Effective Word Choice for Employee Performance Review Forms

Posted by Dave • March 4, 2019 (Last modified February 1, 2023) • 4 min read

While employee performance reviews are an important activity for any organization, there can be a negative sentiment among the people who participate in them. It goes without saying the average employee is apprehensive about having their performance put under a microscope. But many managers are also put off by a typical assessment process.

The time and effort required to complete performance reviews are too often not worth the results they deliver, and plenty of managers realize that the moment they sit down to complete an evaluation form. They know what success looks like for their team but are instead presented with a document that includes general, prescriptive language. Phrases like “demonstrates a practical approach to problem-solving” and “develops creative solutions.” When a rater gets a cookie-cutter evaluation form, they fill it in as fast as possible instead of trying to give helpful feedback to the employee.

Most people will take the time to participate in an evaluation process that is likely to result in growth and improvement for the person on the receiving end. And such a process starts with creating relevant forms that have the right word choice and phrasing.

Word choice should reflect your culture

There are plenty of articles online that outline specific phrases every organization should use on their evaluation forms. The problem is they default to the same ones that cause raters eyes to glaze over.

Here’s the problem with using these same canned phrases: It leads to the classic challenge of understanding what something means in theory but not knowing how to apply it to real-world situations. Raters are forced to use their mental energy on trying to figure out what each question means in the context of the person under review, rather than giving a thoughtful response. Use more thoughtful performance review questions.
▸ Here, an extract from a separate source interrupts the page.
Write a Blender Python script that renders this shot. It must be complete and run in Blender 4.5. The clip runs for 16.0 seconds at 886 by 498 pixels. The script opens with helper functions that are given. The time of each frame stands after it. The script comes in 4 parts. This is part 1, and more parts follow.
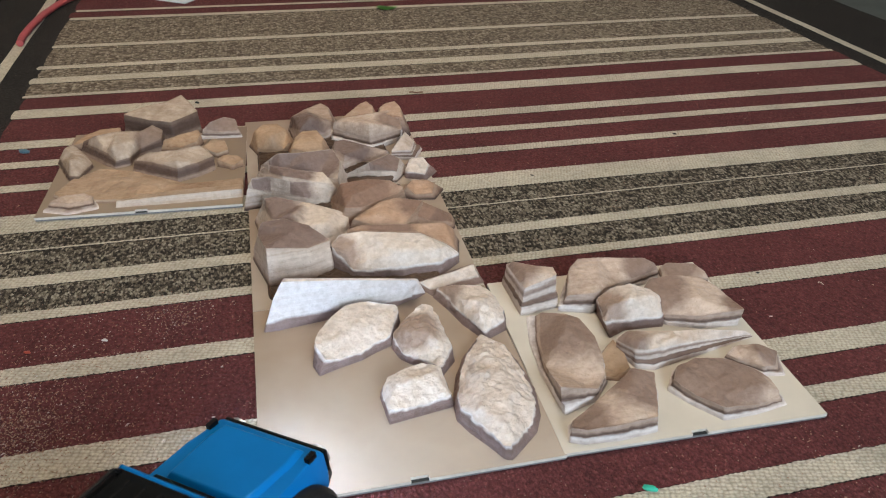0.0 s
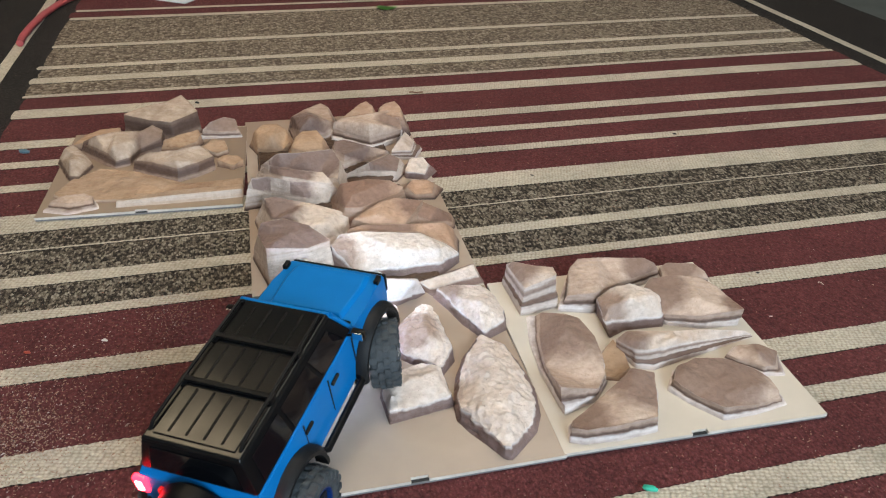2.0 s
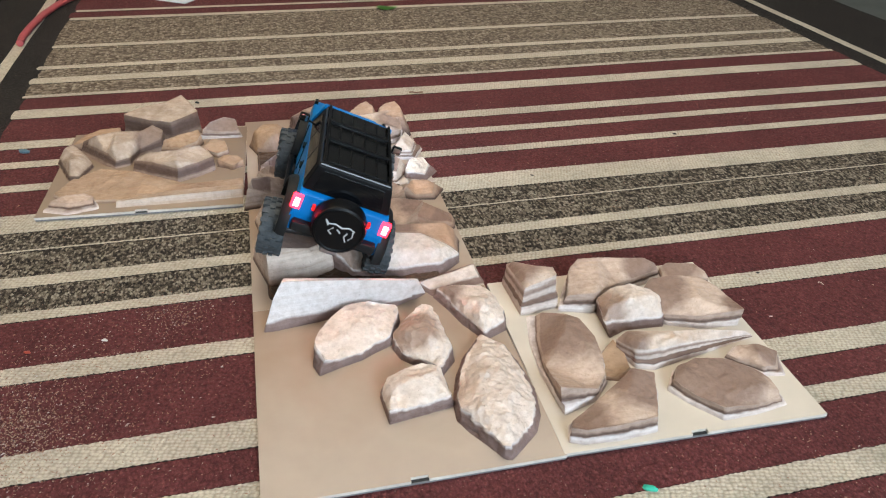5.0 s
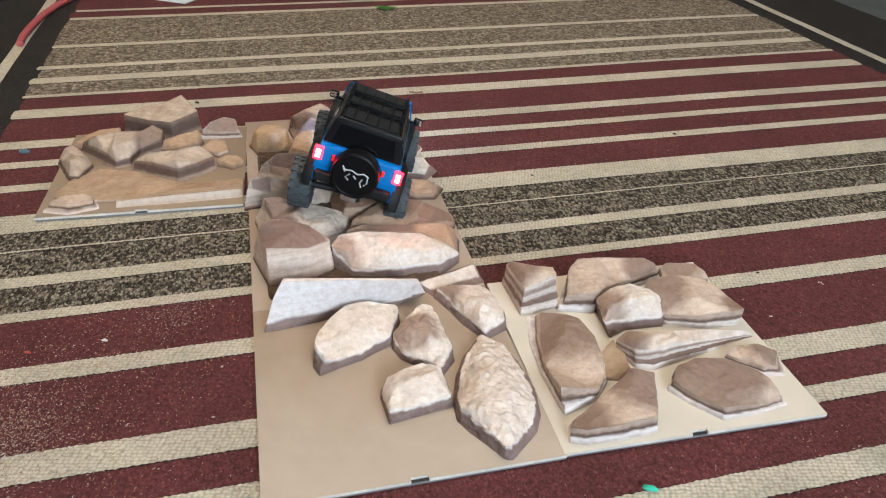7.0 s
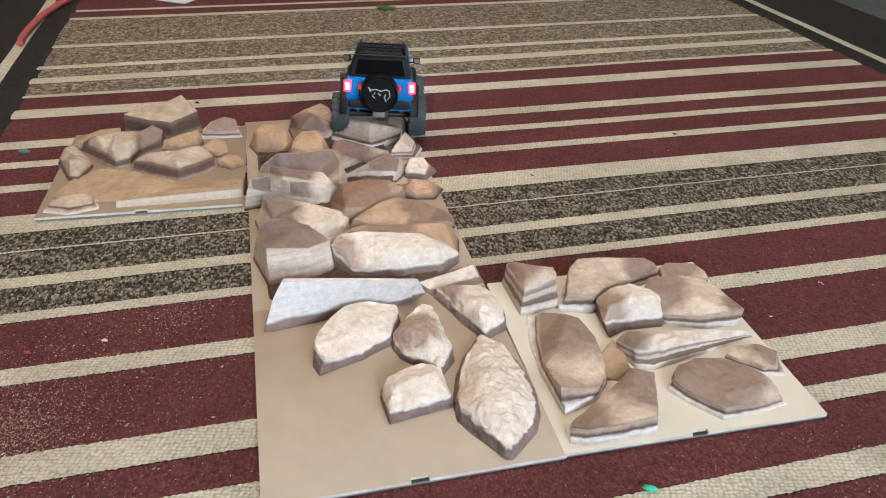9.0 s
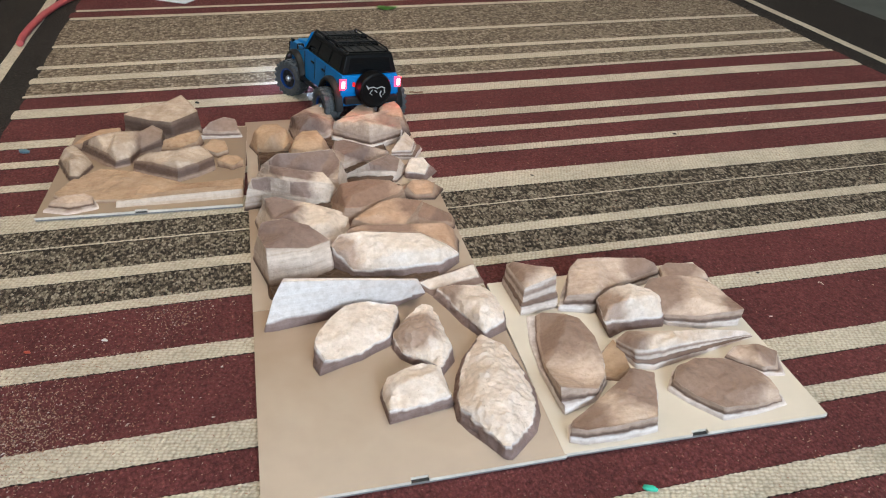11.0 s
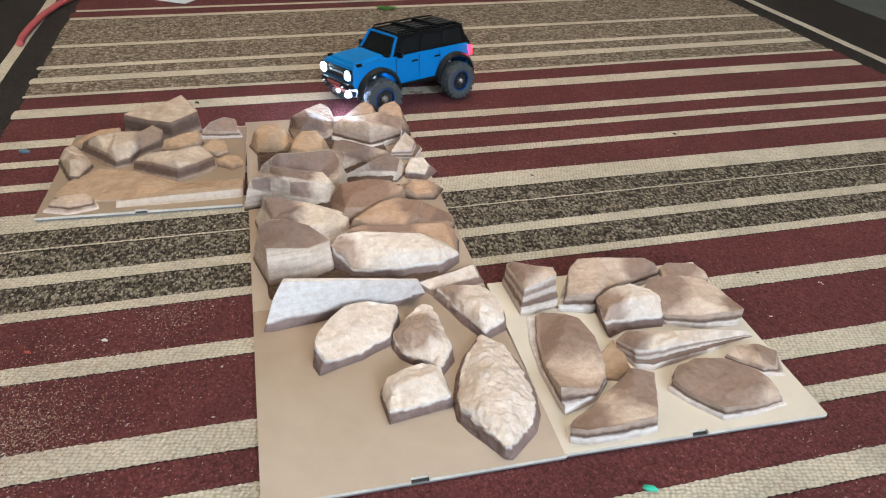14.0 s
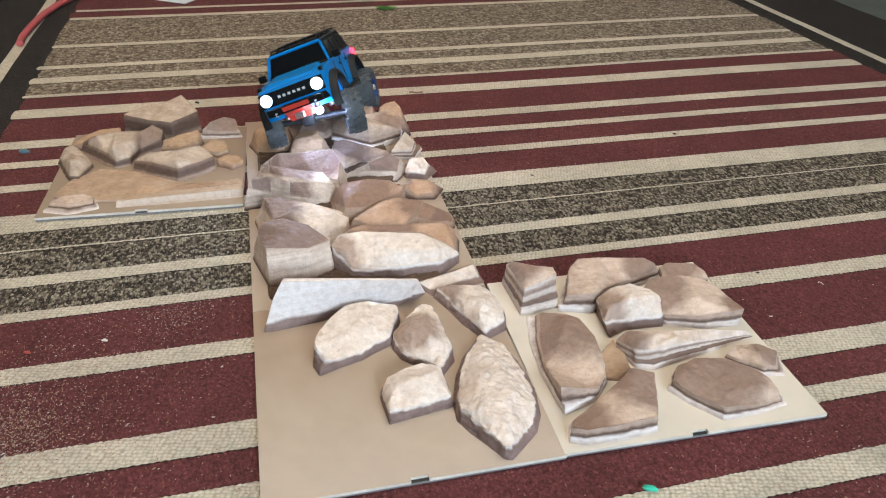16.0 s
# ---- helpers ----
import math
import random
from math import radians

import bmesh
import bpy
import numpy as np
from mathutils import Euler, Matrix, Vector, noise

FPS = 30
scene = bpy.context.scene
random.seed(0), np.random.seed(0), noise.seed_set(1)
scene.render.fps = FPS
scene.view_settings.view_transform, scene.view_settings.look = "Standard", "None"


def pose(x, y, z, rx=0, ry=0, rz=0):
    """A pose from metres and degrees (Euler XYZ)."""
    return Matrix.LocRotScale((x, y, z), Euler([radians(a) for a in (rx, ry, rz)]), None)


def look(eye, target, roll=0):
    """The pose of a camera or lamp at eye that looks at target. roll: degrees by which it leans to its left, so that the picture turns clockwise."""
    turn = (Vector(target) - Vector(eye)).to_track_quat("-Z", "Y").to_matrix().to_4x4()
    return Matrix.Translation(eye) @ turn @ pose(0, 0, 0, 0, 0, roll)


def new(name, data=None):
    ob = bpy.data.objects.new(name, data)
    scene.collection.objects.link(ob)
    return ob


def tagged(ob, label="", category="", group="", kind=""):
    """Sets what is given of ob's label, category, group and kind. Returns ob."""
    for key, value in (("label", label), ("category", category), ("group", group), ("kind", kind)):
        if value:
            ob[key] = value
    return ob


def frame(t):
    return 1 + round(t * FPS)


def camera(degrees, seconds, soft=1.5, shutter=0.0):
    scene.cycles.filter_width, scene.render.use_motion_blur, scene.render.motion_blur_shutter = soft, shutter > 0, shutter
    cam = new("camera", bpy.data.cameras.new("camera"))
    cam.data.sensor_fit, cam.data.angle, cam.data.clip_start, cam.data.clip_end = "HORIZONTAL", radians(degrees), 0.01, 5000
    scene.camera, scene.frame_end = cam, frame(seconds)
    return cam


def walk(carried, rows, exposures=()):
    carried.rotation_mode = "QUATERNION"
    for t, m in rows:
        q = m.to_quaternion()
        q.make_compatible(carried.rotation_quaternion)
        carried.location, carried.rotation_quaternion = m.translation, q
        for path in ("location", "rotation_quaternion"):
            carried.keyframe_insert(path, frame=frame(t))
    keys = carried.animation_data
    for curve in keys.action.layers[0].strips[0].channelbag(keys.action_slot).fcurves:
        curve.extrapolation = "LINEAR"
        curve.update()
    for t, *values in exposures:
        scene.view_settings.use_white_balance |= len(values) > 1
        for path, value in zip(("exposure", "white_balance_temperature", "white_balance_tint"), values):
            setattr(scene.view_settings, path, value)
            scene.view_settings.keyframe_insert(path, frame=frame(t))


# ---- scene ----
cam = camera(61.1, 16.0, soft=1.15, shutter=0.5)
CAMERA_POSE = look((0.0359, -0.3961, 0.4847), (0.2448, 0.4201, -0.0539), 1.855)
walk(cam, [(0.0, CAMERA_POSE), (16.0, CAMERA_POSE)], exposures=((0.0, -0.36), (0.4, -0.25), (2.0, -0.18), (3.2, 0.0), (16.0, 0.0)))

# ---- light: daylight through the windows and two warm ceiling lamps ----
world = bpy.data.worlds.new("sky")
world.use_nodes = True
scene.world = world
sky = world.node_tree.nodes.new("ShaderNodeTexSky")
sky.sky_type, sky.sun_disc = "NISHITA", False
sky.sun_elevation, sky.sun_rotation = radians(35), radians(140)
world.node_tree.links.new(sky.outputs[0], world.node_tree.nodes["Background"].inputs[0])
world.node_tree.nodes["Background"].inputs[1].default_value = 0.12


def window_light(m, w, h, power, colour):
    lamp = bpy.data.lights.new("window_light", "AREA")
    lamp.shape, lamp.size, lamp.size_y, lamp.energy, lamp.color = "RECTANGLE", w, h, power, colour
    new("window_light", lamp).matrix_world = m


window_light(look((0.9, -2.9, 1.5), (0.4, 0.3, 0.0)), 1.7, 1.1, 152, (0.70, 0.86, 1.0))
CEILING_GLOW, SIDE_GLOW = 11.2, 12.2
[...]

Your employees do understand your organizational culture, both from a theoretical point-of-view and on a situational level. They experience it every day and let your organizational values guide them as they work through the challenges of their jobs.

If your review forms use language that aligns with your culture, your employees will not only understand what they’re asked to rate their colleagues and direct reports on. They’ll also embrace the review process since they’re giving feedback on the points that define success within your organization.

Word choice should be role-specific

A CEB survey of over 13,000 professionals revealed that 65 percent felt their performance reviews weren’t relevant to their job. This problem also stems from too many organizations trying to take a one-size-fits-all approach to the process, which again leads to poor attitudes from participants and evaluations not having the outcome that was hoped for.

Forms should always include core competencies every employee is rated on, like attendance, communication, teamwork, and work quality. Those examples are broad and can be applied to any position regardless of team and level on the org chart.

However, you’ll also need to get detailed and include competencies that are specific to the job. Role-specific competencies should use language that is relevant to the position so the employee is given specific feedback they know precisely how to apply. This can be accomplished by centering evaluations around the employee’s individual goals and getting input from team leaders when creating forms.

Let raters evaluate in their own words

Including a rating scale for each competency is always a good idea. You want to measure every aspect of an employee’s performance and giving your forms a quantitative-focus will ensure that happens.

But context is also important. Allow reviewers to explain their thought process behind ratings and provide advice for how the employee can improve. For example, a middle-of-the-scale rating won’t mean much by itself. However, a few sentences on what the employee is doing well and where they need to improve will lead to evaluations having the impact you had in mind when you put the practice into effect.

It’s also worth including open-ended questions on evaluation forms. They give raters the chance to review employees in their own words and create talking points performance review meetings can focus on. The more thoughts you can collect from raters, the better.

Easy-to-understand forms are the best forms

Many organizations overlook the importance of simplistic evaluation forms. For some reason, they think overly-formal language is the only language that can be used.

Easy-to-understand forms lead to detailed performance evaluations. It makes the process feel less like a chore and more like an opportunity to help colleagues improve. Reviewers always know what they’re being asked, making for accurate ratings and actionable feedback.